Although Aquinas advanced to the WPIAL championship a season ago, Crusaders coach Chris Lebakken said his team may not reap too much of a benefit in terms of its experience.
Aquinas returns only one player, senior Isabella Hite, who saw significant minutes in the championship in 2022.
“I’m not expecting us to be prepared,” Lebakken said. “I’m preparing them for the worst. I’m preparing them for the depth perception and the environment.”
Aquinas will need no introduction to Union’s fierce 1-2-1-1 diamond zone full-court press defense.
Lebakken said he made a simple request of Nogay when he ran into his counterpart at an Aquinas Academy-Union boys game earlier this year.
“I told him to get out of that darn zone and he said, ‘No, never,’” Lebakken recalled.
On the opposite end of the court, Union relies heavily upon junior Kelly Cleaver.
The 6-foot forward averages a team-best 15.9 points per game. She also has 201 rebounds, 55 blocks, 70 steals and 70 assists this season.
“When I say she plays on both sides of the court, she’s definitely playing for sure,” Nogay said.

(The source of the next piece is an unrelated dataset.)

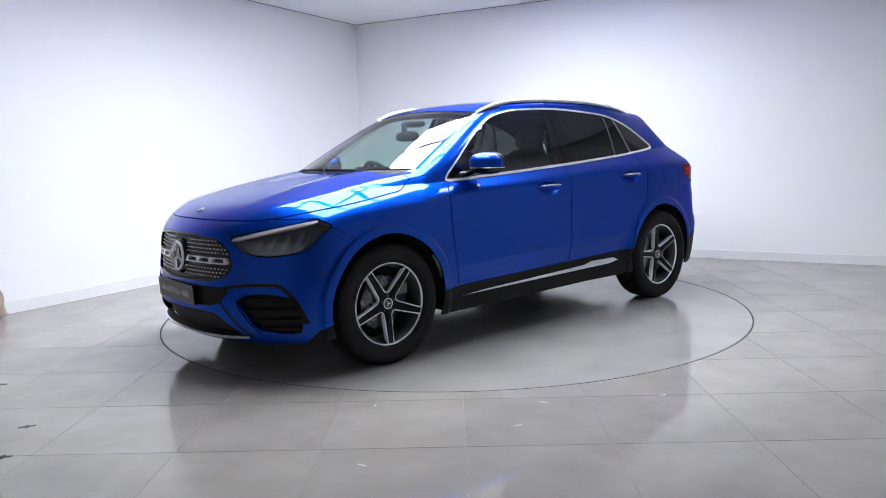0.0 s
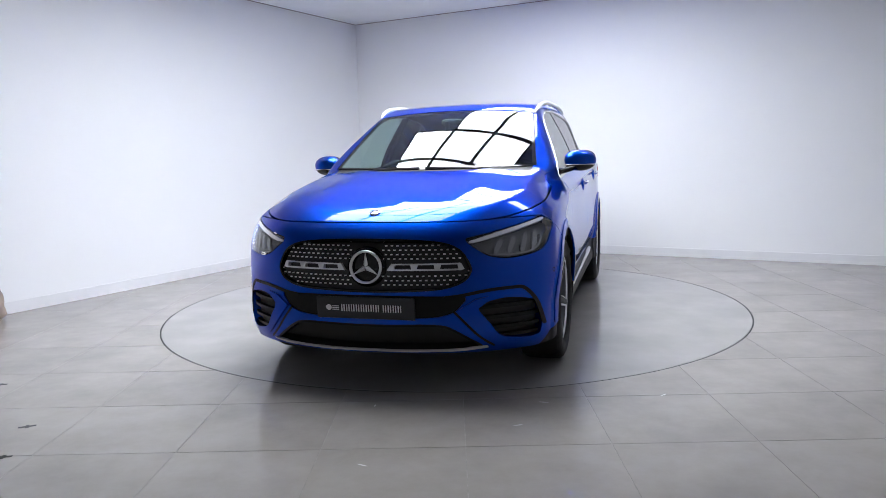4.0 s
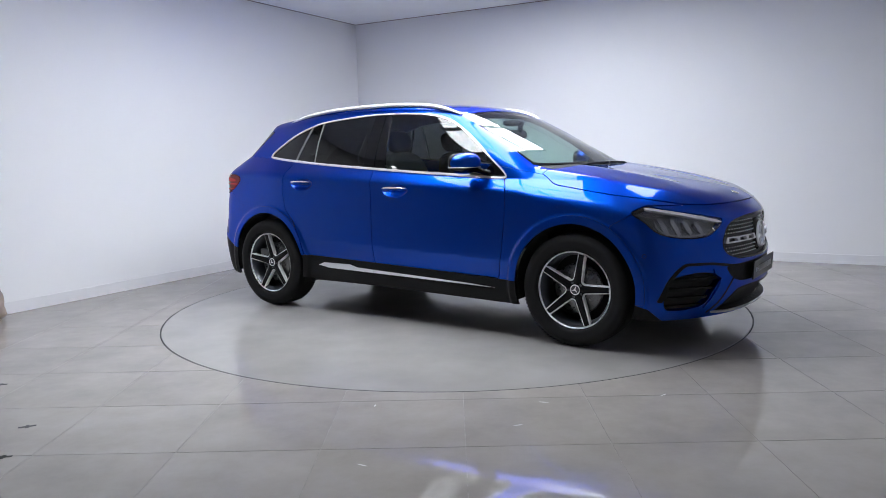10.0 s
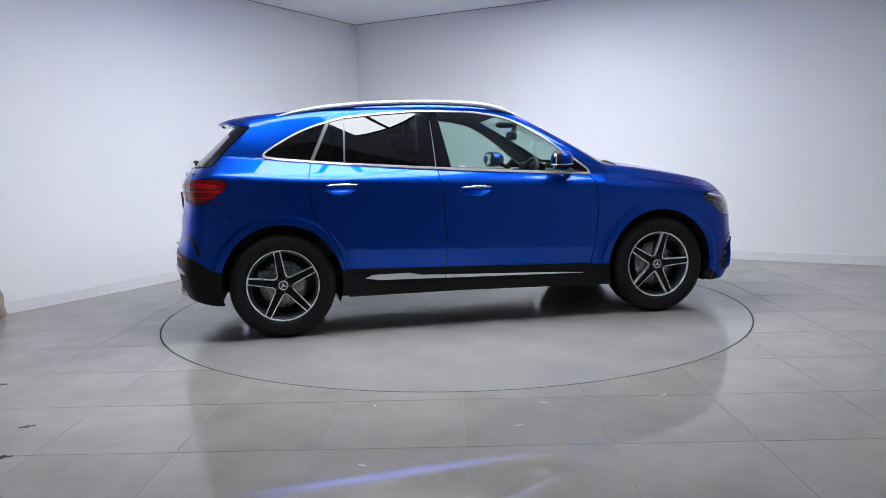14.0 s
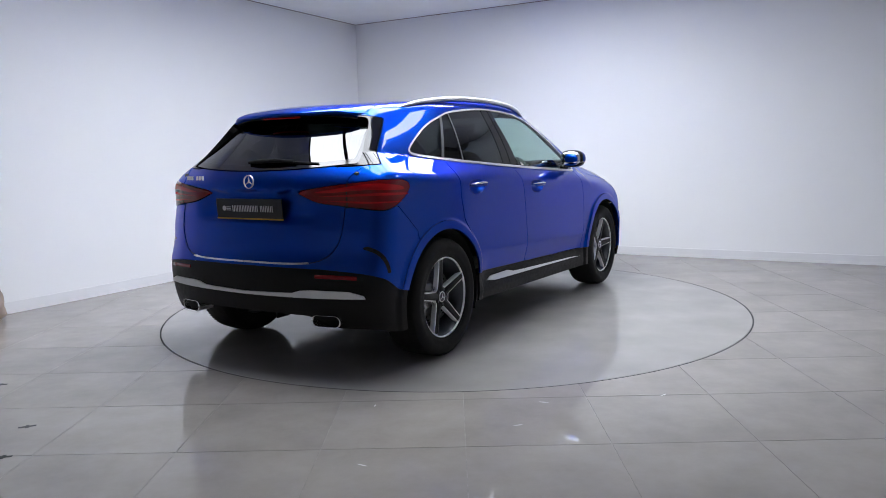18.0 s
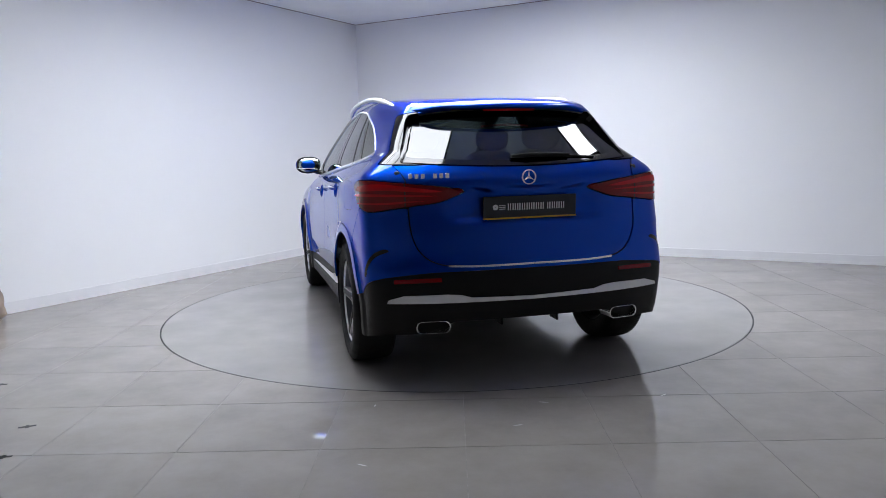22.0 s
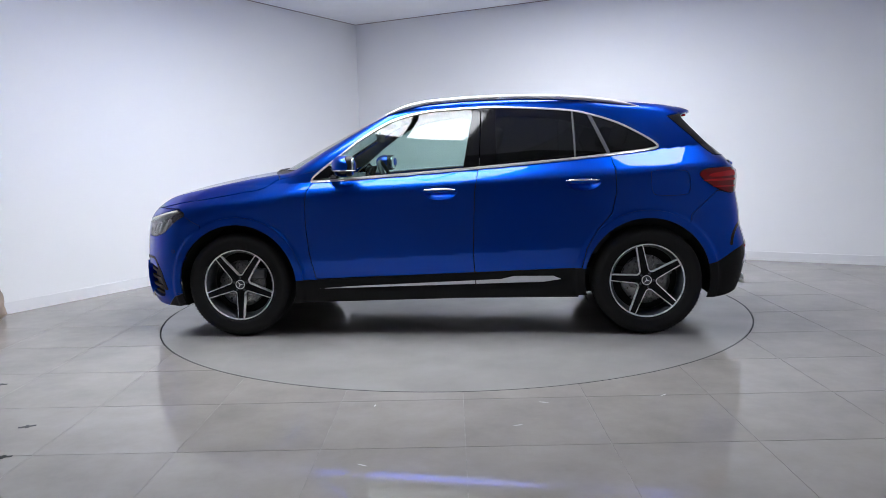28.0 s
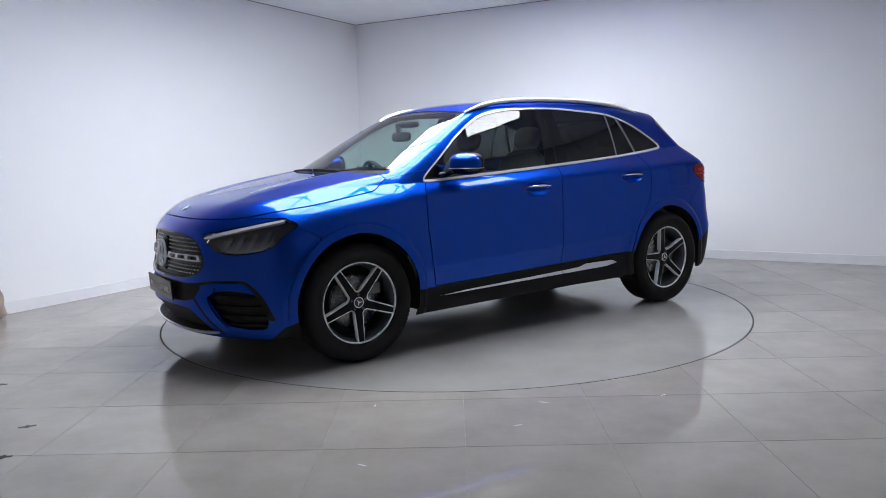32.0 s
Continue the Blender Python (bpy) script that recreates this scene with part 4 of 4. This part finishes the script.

Sophomore guard Kylie Fruehstorfer is averaging 12.8 points per game for Union and is shooting 30% from 3-point range. She also has 84 steals and 62 assists. Forward Zoe Lepri also contributes 8.8 points per game and has 86 rebounds on the season for the Scotties.
“They worked hard,” Nogay said of his players. “I got this job when these seniors were freshman. They’ve worked hard. We’ve done a lot to get this program turned around.”
Junior Emily Fisher, who averages 11.3 points per game, paces Aquinas, and 5-11 forward Violet Johnson scores 10.5 points and adds 9 rebounds per game. Freshman Ellie Junker, who averages 9.5 points per game, also should contribute for the Crusaders along with Hite.
“I’m just so proud and humbled to be a part of the girls lives,” Lebakken said. “The school is obviously known for its academics. I’m excited to have the opportunity to win a gold and hopefully bring it back to the school and turn more heads for athletics.”